I’m sitting at work watching Felicity on Netflix. It’s a
blast from the past and a bit of nostalgia, but also a bit of procrastination.
For writing. For working. For my life.
I’ve had a great year and a bad one rolled into one, all
packaged up in multi-layered wrapping paper. With a big, fucking bow. You see,
it all looks nice and bright and festive on the outside. A big smile plastered
all over it. On the inside, it’s dark, dank and it’s where my secrets live. My
secret fears, my insecurities and the things that I pack away, stuff away from
the light of day hoping it would all go away.
It doesn’t. It festers and weeps and gets into crevices that
even a broom, a pick axe can’t get loose. I’m lost in my psyche, in my past, in
all of my perceived failures, and because I don’t see the light of day – my
true self – I’m stuck with pleasing others and creating a front of what I think
everyone else thinks I should do or be.
It’s not a new thing. I’ve done it all my life and I got
really good at it. Or so I thought. But
it manifested in procrastination. In sleeping. In shirking responsibilities. In
not applying for some jobs because I didn’t think I could do the job. Of not
being hired anyways. Why bother when I’d only fail in the end. Because I’m not
good enough, not deserving enough. It was status quo.
It can no longer be status quo. While this past year was
boundary pushing, it pushed too hard for my own comfort and I pushed back. By
doing nothing. By keeping the status quo in the forefront and not working on
the things I needed to. The scary things in the corner of my box.
It’s been two full weeks since the bomb, and now I’m dealing
with the fallout. The fallout is huge.
Life-changing and scary as shit. So scary that it’s tempting to put my
head back in the sand and pretend everything is fine. I can’t because it’s not.

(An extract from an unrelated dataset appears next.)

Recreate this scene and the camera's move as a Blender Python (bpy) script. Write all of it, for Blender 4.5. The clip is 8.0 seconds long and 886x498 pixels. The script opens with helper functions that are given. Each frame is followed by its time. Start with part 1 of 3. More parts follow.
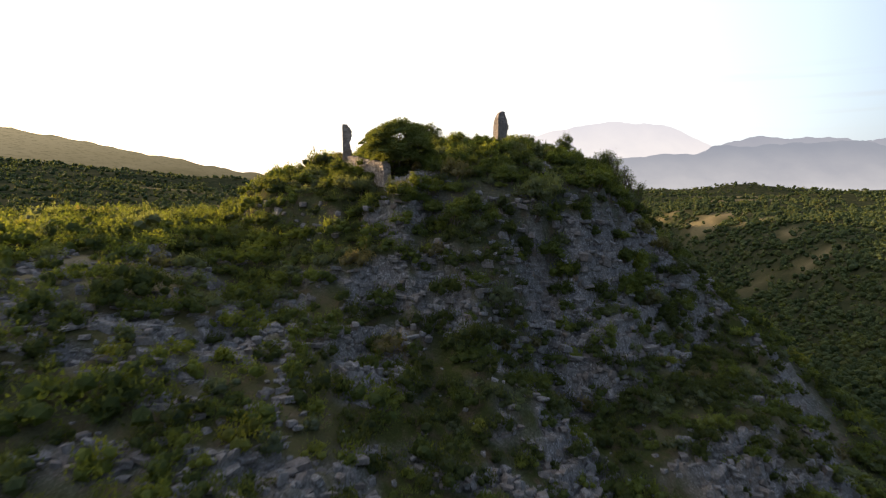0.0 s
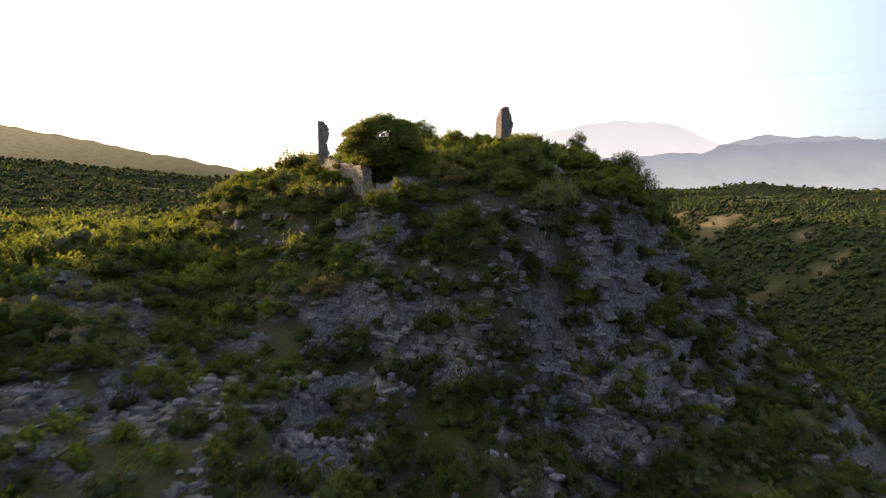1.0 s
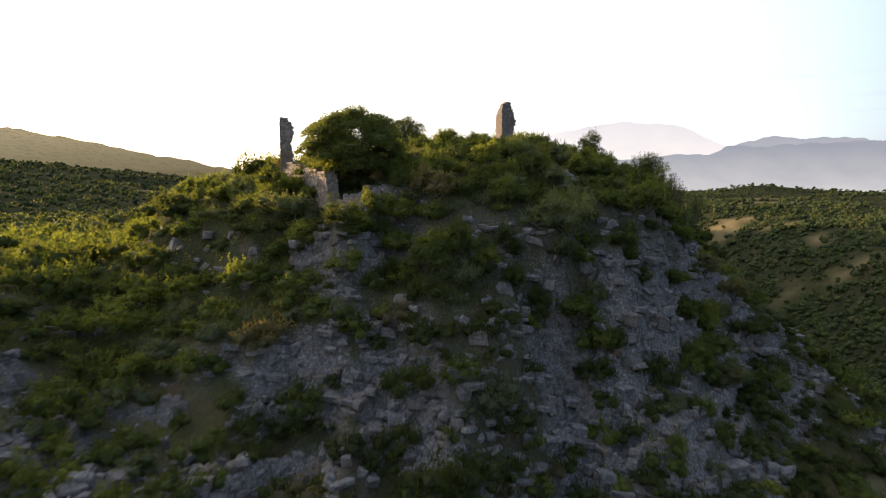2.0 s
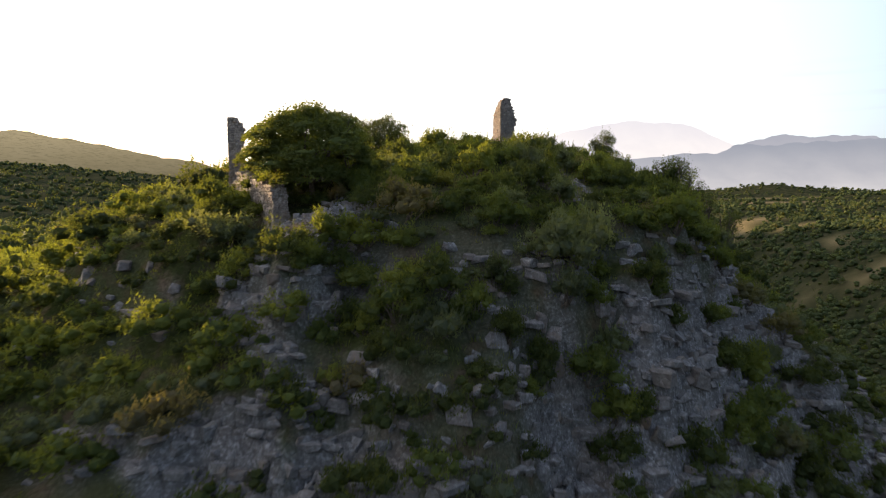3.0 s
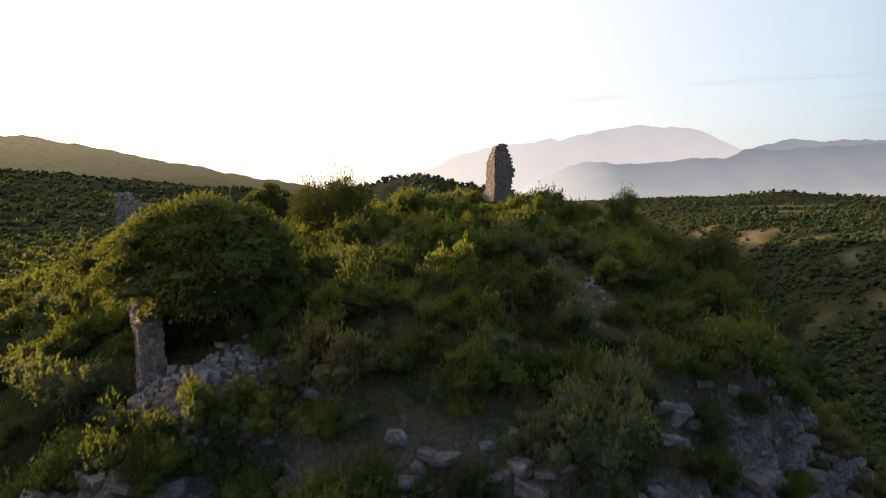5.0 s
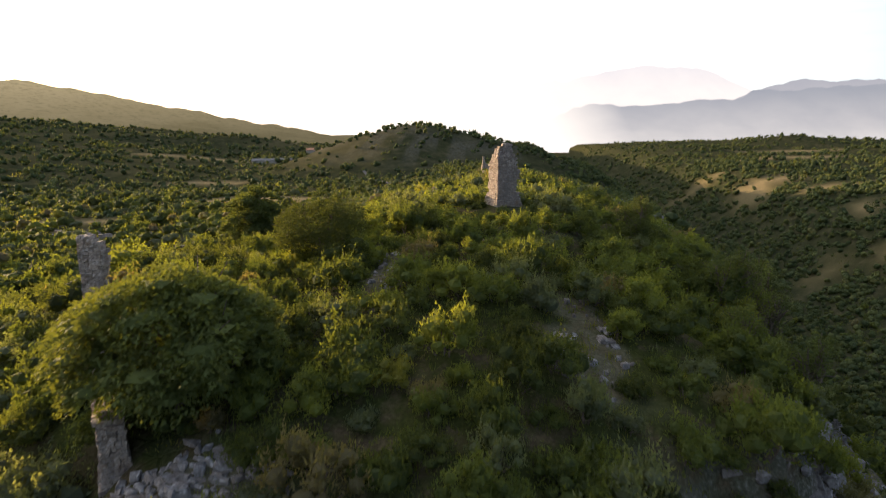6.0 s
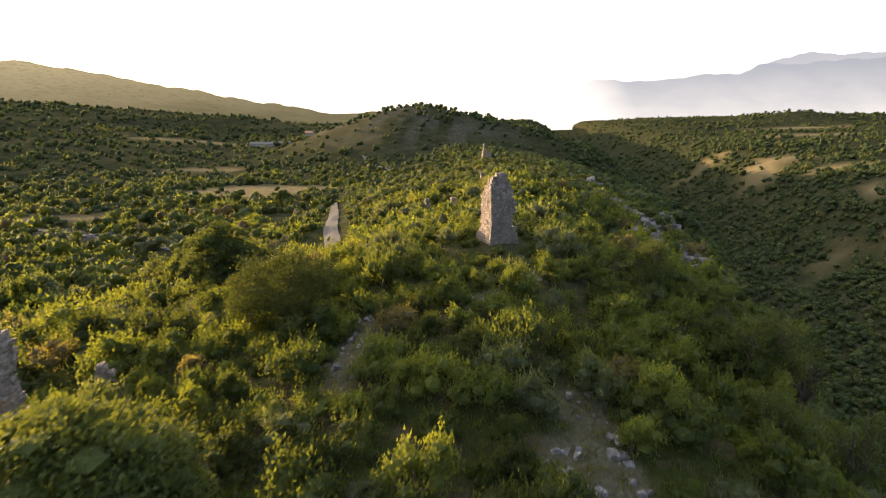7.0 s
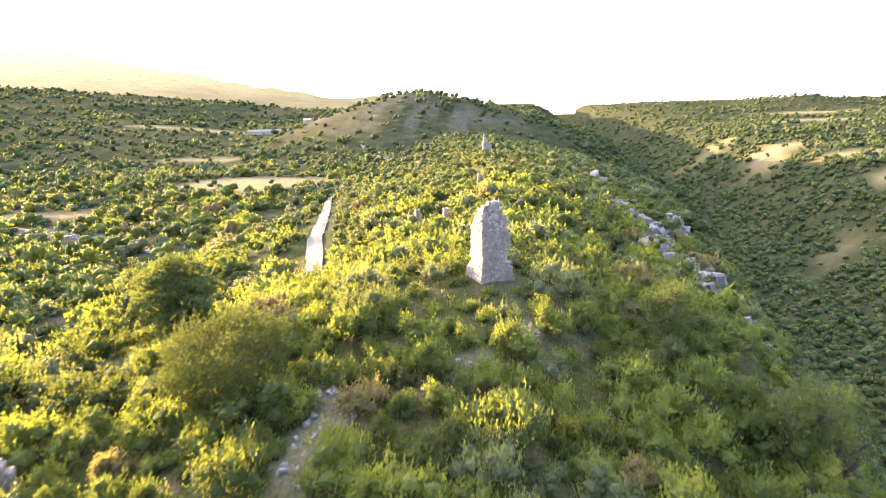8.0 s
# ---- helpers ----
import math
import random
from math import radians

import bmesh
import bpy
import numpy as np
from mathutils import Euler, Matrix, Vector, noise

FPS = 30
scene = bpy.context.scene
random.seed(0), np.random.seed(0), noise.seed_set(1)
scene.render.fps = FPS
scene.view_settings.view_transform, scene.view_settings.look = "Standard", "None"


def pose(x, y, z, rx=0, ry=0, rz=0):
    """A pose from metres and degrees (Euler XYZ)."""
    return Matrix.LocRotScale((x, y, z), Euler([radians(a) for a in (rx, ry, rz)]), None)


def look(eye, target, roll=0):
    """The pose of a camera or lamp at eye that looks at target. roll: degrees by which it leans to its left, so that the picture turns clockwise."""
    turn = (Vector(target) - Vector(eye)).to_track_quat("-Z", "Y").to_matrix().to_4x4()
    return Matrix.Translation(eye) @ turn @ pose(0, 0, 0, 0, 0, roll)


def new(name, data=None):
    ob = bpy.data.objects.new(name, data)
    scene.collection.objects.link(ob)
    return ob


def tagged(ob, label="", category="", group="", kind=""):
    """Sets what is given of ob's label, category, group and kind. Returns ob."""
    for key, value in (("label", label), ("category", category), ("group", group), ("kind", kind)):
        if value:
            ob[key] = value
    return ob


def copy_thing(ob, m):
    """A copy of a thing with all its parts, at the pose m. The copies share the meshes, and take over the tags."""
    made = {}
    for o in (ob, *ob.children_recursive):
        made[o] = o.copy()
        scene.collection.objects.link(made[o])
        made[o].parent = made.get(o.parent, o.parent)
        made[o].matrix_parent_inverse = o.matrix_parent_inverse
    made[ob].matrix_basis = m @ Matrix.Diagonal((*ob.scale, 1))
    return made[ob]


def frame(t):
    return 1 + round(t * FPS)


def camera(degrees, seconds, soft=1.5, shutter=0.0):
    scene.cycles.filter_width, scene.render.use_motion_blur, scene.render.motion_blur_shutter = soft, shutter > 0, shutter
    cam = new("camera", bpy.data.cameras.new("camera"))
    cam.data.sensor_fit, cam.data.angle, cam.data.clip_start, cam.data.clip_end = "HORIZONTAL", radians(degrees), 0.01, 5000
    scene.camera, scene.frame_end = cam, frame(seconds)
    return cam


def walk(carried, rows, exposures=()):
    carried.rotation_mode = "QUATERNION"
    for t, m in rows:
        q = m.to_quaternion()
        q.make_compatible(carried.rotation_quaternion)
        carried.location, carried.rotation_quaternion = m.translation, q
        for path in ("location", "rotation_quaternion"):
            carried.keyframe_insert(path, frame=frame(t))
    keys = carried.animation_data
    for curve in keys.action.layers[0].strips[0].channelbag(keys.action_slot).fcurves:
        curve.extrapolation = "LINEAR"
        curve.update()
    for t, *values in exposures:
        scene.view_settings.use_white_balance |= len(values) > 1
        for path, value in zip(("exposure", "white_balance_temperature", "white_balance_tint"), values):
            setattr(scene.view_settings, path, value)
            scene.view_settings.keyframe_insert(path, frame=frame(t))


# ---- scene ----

I’m not fine. I’m swimming against the tide with no way to
know where to find the water’s surface. It’s like drowning but without the
water. I used to say that I rarely cried. Not a day has gone by that I haven’t
shed tears. Over Scott. Over me. Over my faults and what they’ve brought into
my life. Over my basement leak. Over my parents who still think they’re not the
interfering kind and my inability to set real, impenetrable boundaries without
cutting complete contact with them.
I’m trying to go for counseling. The crazy doctor. Actual
psychoanalysis to help me cope. My immediate concern is selling my house,
finding a new one and keeping my financial head afloat while I try to figure
out my actual one. I’m scared, I’m confused and swimming upstream despite the
odds. It’s time I love myself again, not because I’m supposed to but because
I’m worth it. I have to figure out how to measure that worth and hold onto it
despite what my inner demons continue to tell me.